I had the opportunity to view my skin under a UV machine that showed the damage the sun has done to my skin. I.WAS.HORRIFIED. Lurking below my skin was more freckles than I thought could fit on a face. I couldn’t understand the results. I don’t tan. I tried to get that bathing beauty glow, but I ended up with a color that could be best described as, ” pink freckled mess.” I don’t even consider a foundation that doesn’t have an SPF of at least 15. I would go to the beach in a HAZMAT suit if I could. Unfortunately, the culprit that is wreaking havoc on my face is something called ” incidental sun exposure.” I learned that everyone, no matter what your complexion, should add sunblock to your daily beauty routine.
Incidental sun exposure is when you, unwittingly, soak up the
damaging rays from the sun doing everyday activities. Something as simple as driving in a car, or walking the dog can expose you to damaging rays. A person gets 80% of their sun exposure through incidental sun exposure. When you go without a sunscreen, that adds up to two weeks frying in the sun, yearly. OUCH! Even though it is some protection, an SPF in your foundation is not enough. According to Leslie Baumann MD, director of cosmetic dermatology at the Miller school of Medicine at the Univesity of Miami, ” Make-up does not provide enough coverage, You need to use seven times the normally used amount of foundation and 14 times the normally used amount of powder to get the SPF on the label.” That is A LOT of foundation.
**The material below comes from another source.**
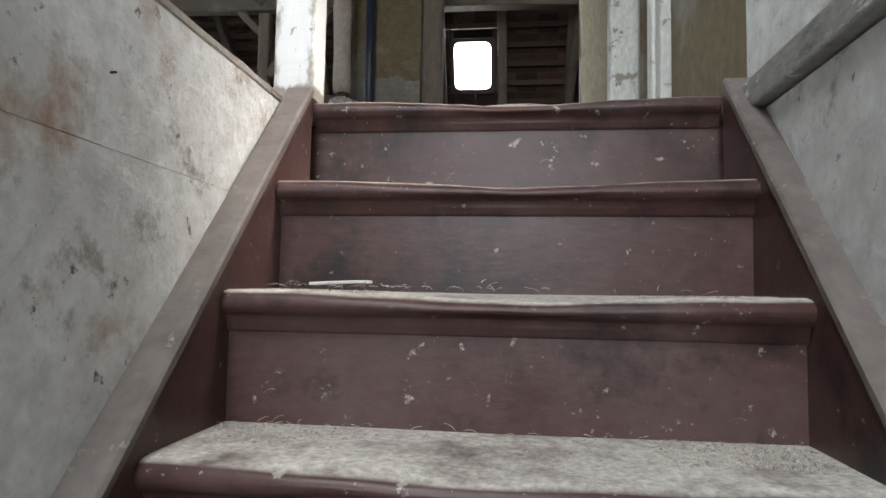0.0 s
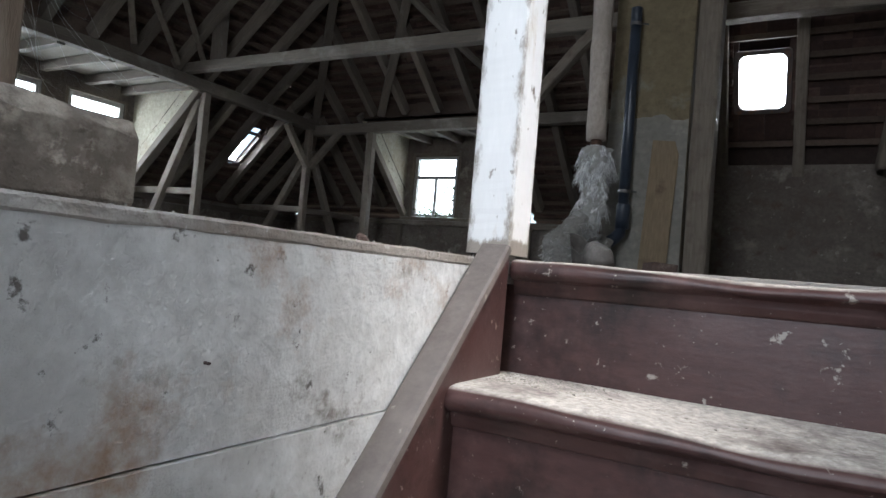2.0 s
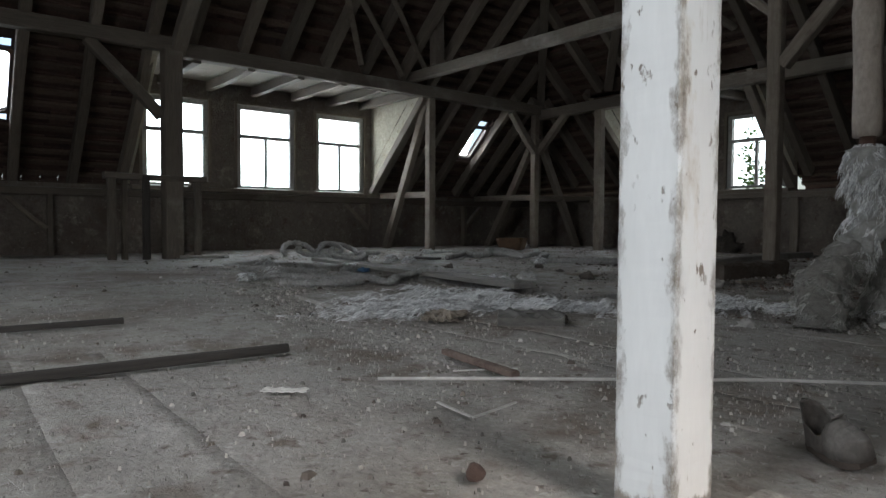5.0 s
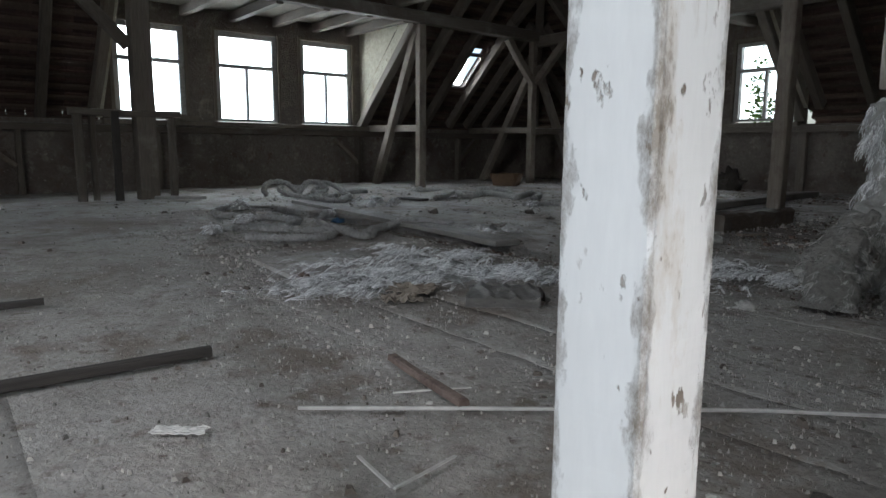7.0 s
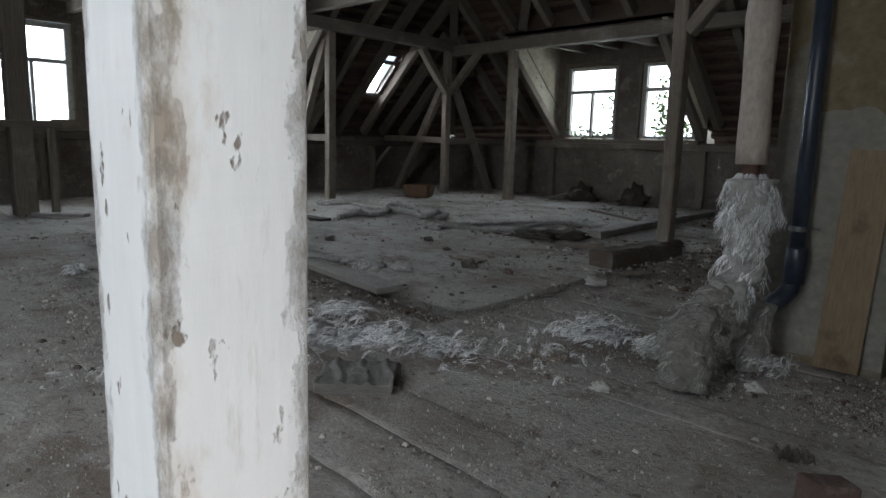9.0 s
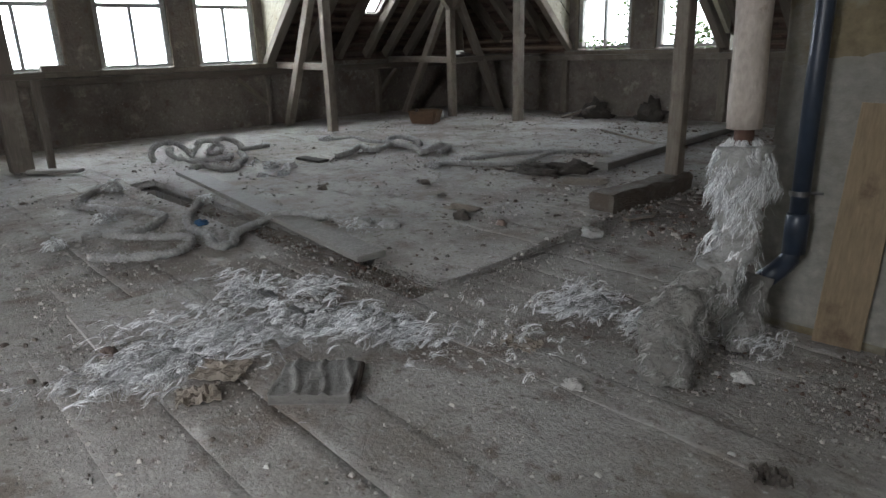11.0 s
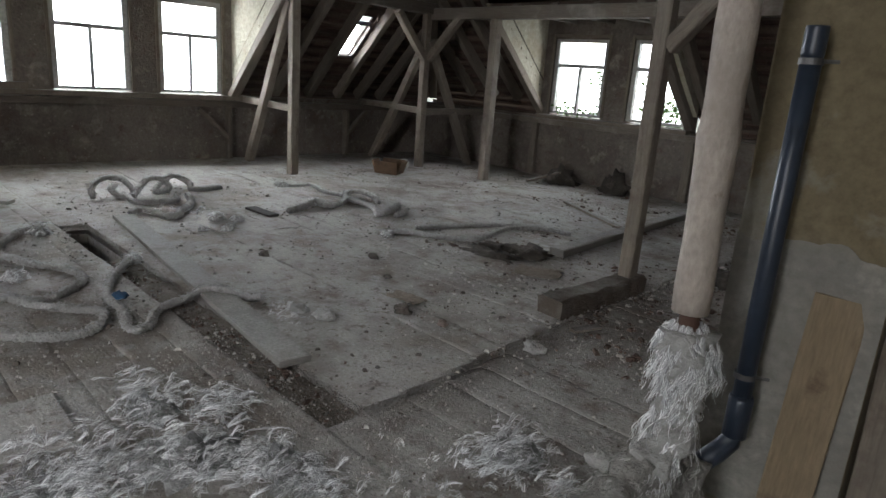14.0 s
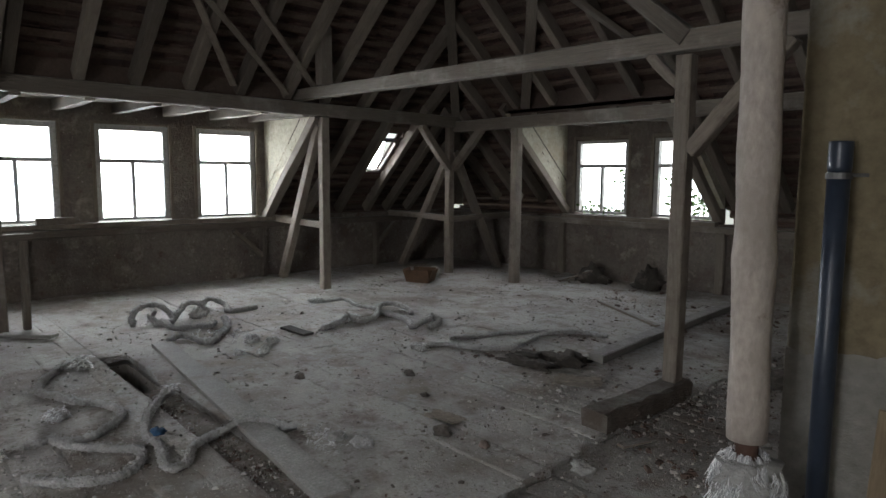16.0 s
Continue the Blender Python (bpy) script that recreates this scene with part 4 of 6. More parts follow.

Even when we do use sunscreen, we aren’t using enough. You should use enough a broad-spectrum sunscreen to fill a shot glass for your body, and then use a teaspoon of sunscreen for your face and ears. If you are poolside or doing an outside activity it is recommended you reapply every 2-4 hours. It seems like a lot of work, but UVA and UVB exposure accounts for 90% of the symptoms of premature aging. If you have a good skin care regimen and don’t use sunscreen, it is like throwing money out of the window.
Even your hair needs sunscreen. UVB rays damage the proteins in your hair and UVA rays damage pigment.
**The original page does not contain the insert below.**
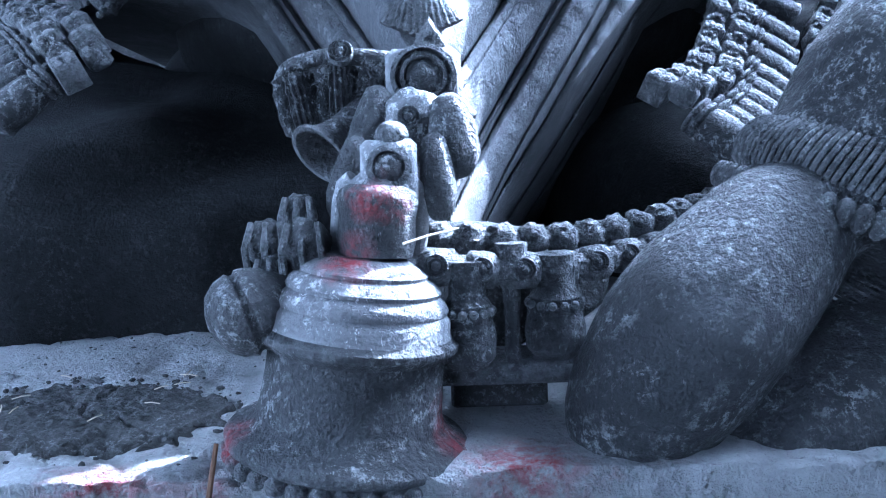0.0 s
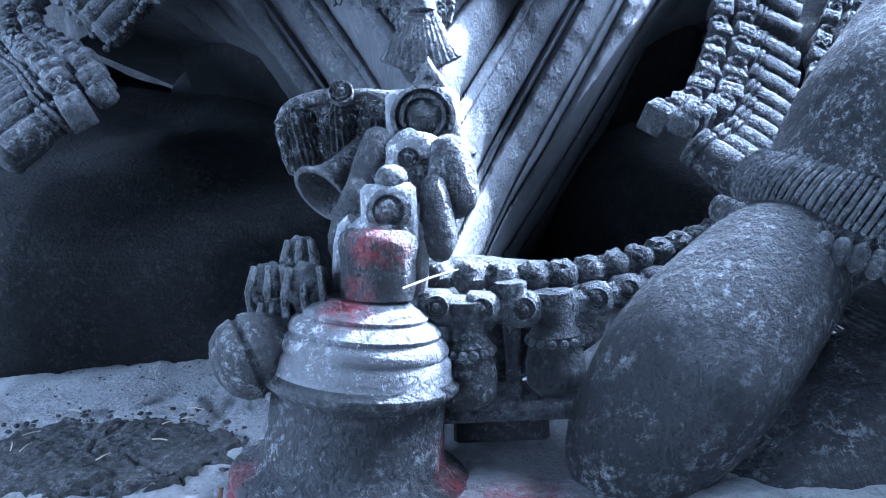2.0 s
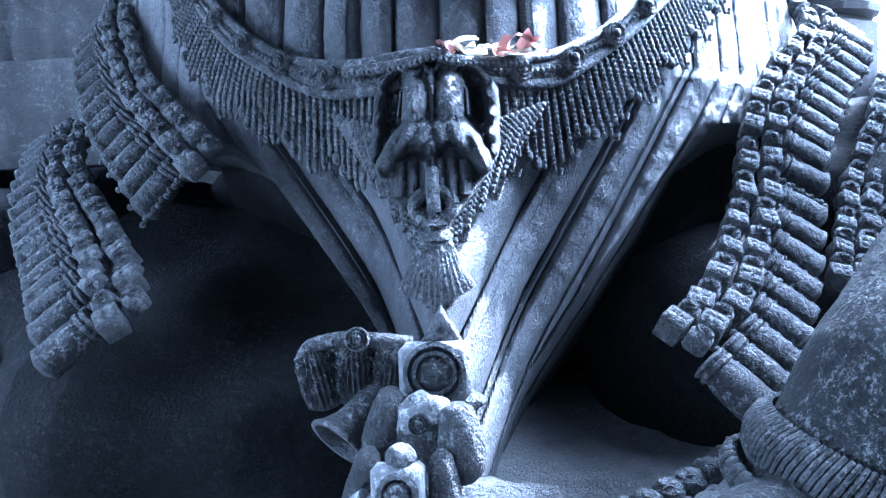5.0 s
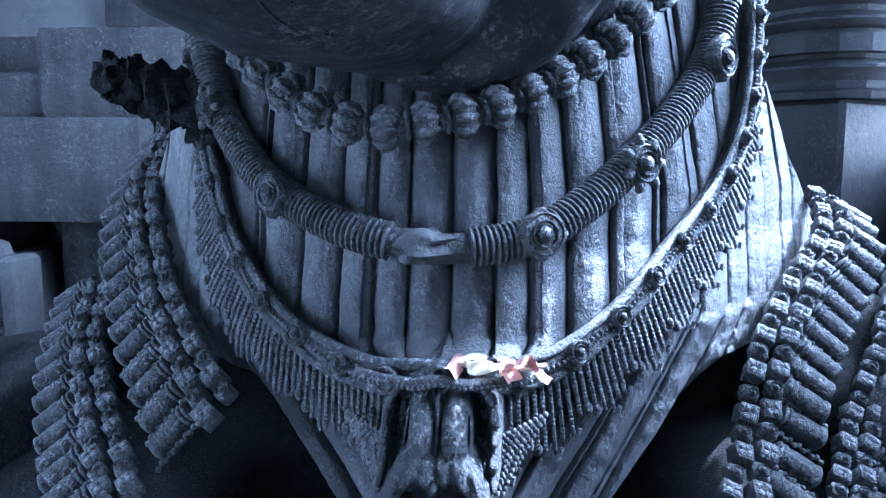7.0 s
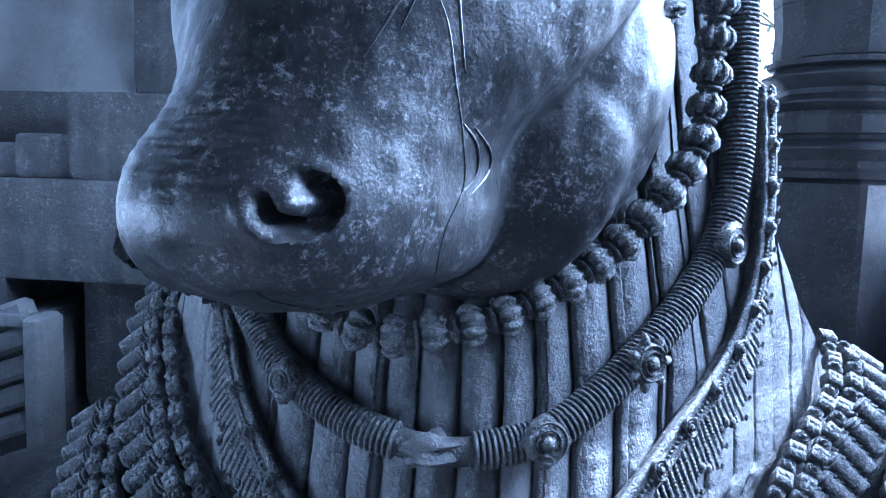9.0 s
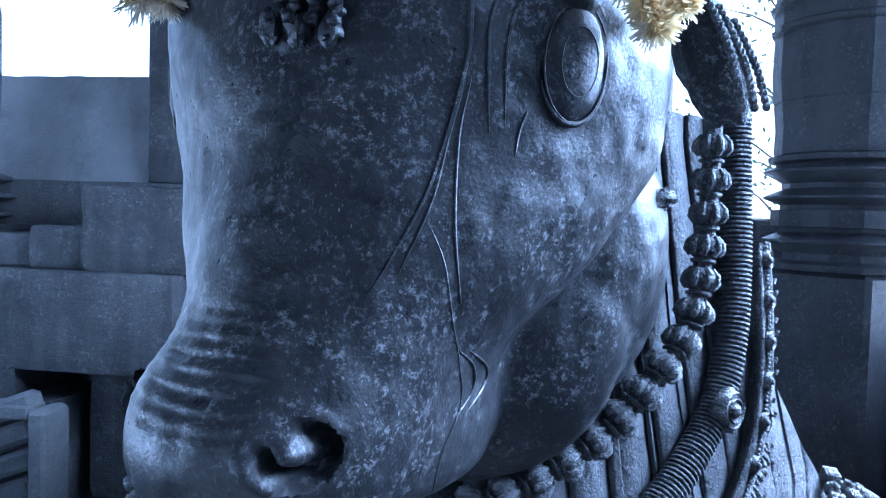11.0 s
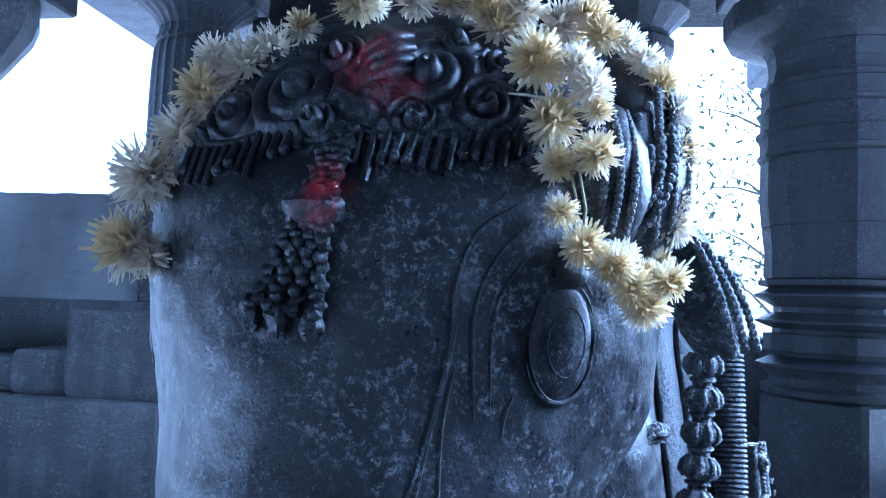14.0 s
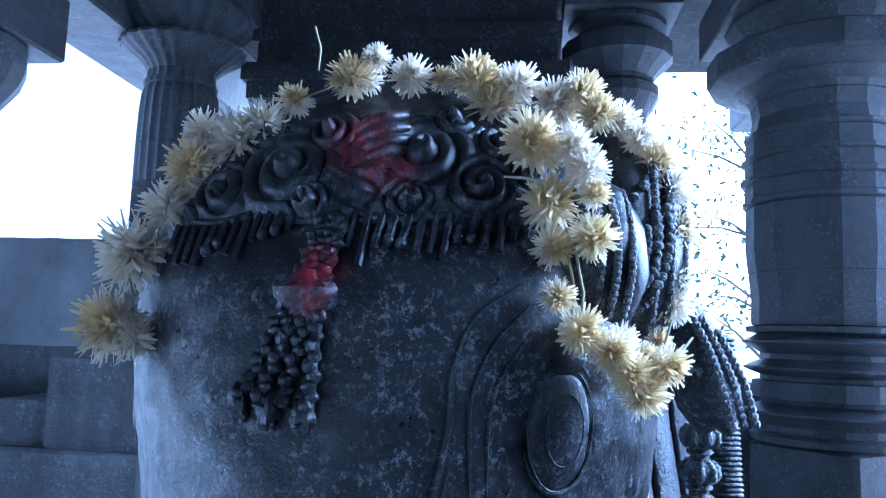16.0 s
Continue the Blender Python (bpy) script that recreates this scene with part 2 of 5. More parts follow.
# ---- mesh building ----
class Form:
    """Collects vertices and faces of one mesh."""

    def __init__(self):
        self.v, self.f, self.m = [], [], []

    def add(self, vs, fs, mat=0):
        k = len(self.v)
        self.v.extend([tuple(p) for p in vs])
        self.f.extend([tuple(i + k for i in q) for q in fs])
        self.m.extend([mat] * len(fs))

    def grid(self, fn, nu, nv, mat=0, closed=False, caps=False):
        vs = [fn(i / (nu if closed else nu - 1), j / (nv - 1)) for j in range(nv) for i in range(nu)]
        fs = []
        for j in range(nv - 1):
            for i in range(nu if closed else nu - 1):
                a, b = j * nu + i, j * nu + (i + 1) % nu
                fs.append((a, b, b + nu, a + nu))
        if caps and closed:
            fs.append(tuple(reversed(range(nu))))
            fs.append(tuple(range((nv - 1) * nu, nv * nu)))
        self.add(vs, fs, mat)

    def tube(self, path, rad, n=8, mat=0, flat=1.0, up=None):
        """A round bar along path; rad: a number or a function of 0..1."""
        pts = [Vector(p) for p in path]
        k = len(pts)
        vs, ref = [], None
        for i, p in enumerate(pts):
            d = (pts[min(i + 1, k - 1)] - pts[max(i - 1, 0)]).normalized()
            if ref is None:
                ref = Vector(up) if up else (Vector((0, 0, 1)) if abs(d.z) < 0.9 else Vector((1, 0, 0)))
            a = (ref - d * ref.dot(d)).normalized()
            b = d.cross(a)
            ref = a
            r = rad(i / (k - 1)) if callable(rad) else rad
            for j in range(n):
                w = 2 * math.pi * j / n
                vs.append(p + a * (r * flat * math.cos(w)) + b * (r * math.sin(w)))
        fs = [(i * n + j, i * n + (j + 1) % n, (i + 1) * n + (j + 1) % n, (i + 1) * n + j) for i in range(k - 1) for j in range(n)]
        fs += [tuple(reversed(range(n))), tuple(range((k - 1) * n, k * n))]
        self.add(vs, fs, mat)

    def lathe(self, m, profile, n=16, mat=0, wob=0.0, flute=0.0):
        """profile: (radius, height) from bottom to top, turned about m's z."""
        vs = []
        for r, z in profile:
            for j in range(n):
                w = 2 * math.pi * j / n
                rr = r * (1 + wob * math.sin(3 * w + z * 40) - flute * abs(math.sin(12 * w)))
                vs.append(m @ Vector((rr * math.cos(w), rr * math.sin(w), z)))
        k = len(profile)
        fs = [(i * n + j, i * n + (j + 1) % n, (i + 1) * n + (j + 1) % n, (i + 1) * n + j) for i in range(k - 1) for j in range(n)]
        fs += [tuple(reversed(range(n))), tuple(range((k - 1) * n, k * n))]
        self.add(vs, fs, mat)

    def blob(self, c, r, m=None, mat=0, n=10, k=7, lump=0.0):
        c, r = Vector(c), Vector(r if hasattr(r, "__len__") else (r, r, r))
        vs = []
        for j in range(k + 1):
            th = math.pi * j / k
            for i in range(n):
                w = 2 * math.pi * i / n
                p = Vector((math.sin(th) * math.cos(w), math.sin(th) * math.sin(w), -math.cos(th)))
                s = 1 + lump * noise.noise(p * 2.3 + c * 31)
                p = Vector((p.x * r.x, p.y * r.y, p.z * r.z)) * s
                vs.append(c + (m @ p if m else p))
        fs = [(j * n + i, j * n + (i + 1) % n, (j + 1) * n + (i + 1) % n, (j + 1) * n + i) for j in range(k) for i in range(n)]
        self.add(vs, fs, mat)

    def box(self, m, size, bev=0.1, mat=0):
        """A box with chamfered edges: three stacked rings of eight."""
        x, y, z = size[0] / 2, size[1] / 2, size[2] / 2
        b = bev * min(x, y, z)

        def ring(x, y, c, h):
            return [(-x + c, -y, h), (x - c, -y, h), (x, -y + c, h), (x, y - c, h), (x - c, y, h), (-x + c, y, h), (-x, y - c, h), (-x, -y + c, h)]
        rings = [ring(x - b, y - b, b * 0.6, -z), ring(x, y, b, -z + b), ring(x, y, b, z - b), ring(x - b, y - b, b * 0.6, z)]
        vs = [m @ Vector(p) for r in rings for p in r]
        fs = [(i * 8 + j, i * 8 + (j + 1) % 8, (i + 1) * 8 + (j + 1) % 8, (i + 1) * 8 + j) for i in range(3) for j in range(8)]
        fs += [tuple(reversed(range(8))), tuple(range(24, 32))]
        self.add(vs, fs, mat)

    def mesh(self, name, mats, sharp=40, smooth=True):
        me = bpy.data.meshes.new(name)
        me.from_pydata(self.v, [], self.f)
        for mt in (mats if isinstance(mats, (list, tuple)) else [mats]):
            me.materials.append(mt)
        me.polygons.foreach_set("material_index", self.m)
        me.polygons.foreach_set("use_smooth", [smooth] * len(self.f))
        me.update()
        if smooth:
            me.set_sharp_from_angle(angle=radians(sharp))
        return me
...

Vanity aside, there is a more important reason to protect your skin from the sun. 76,000 new cases of Melanoma are diagnosed every year. Melanoma is a deadly, rapidly spreading cancer. Rates of melanoma are on the rise for men and women from ages 18 to 39. There are also other types of skin cancers like basal cell carcinoma and squamous cell carcinoma. Skin cancer affects people from all races, genders, ethnicities, and ages.
There are so many ways to get a faux glow and there are great sunscreens at every price range for every beauty need. Take care of yourself this summer and all year long and ensure that you are beautiful for many years to come.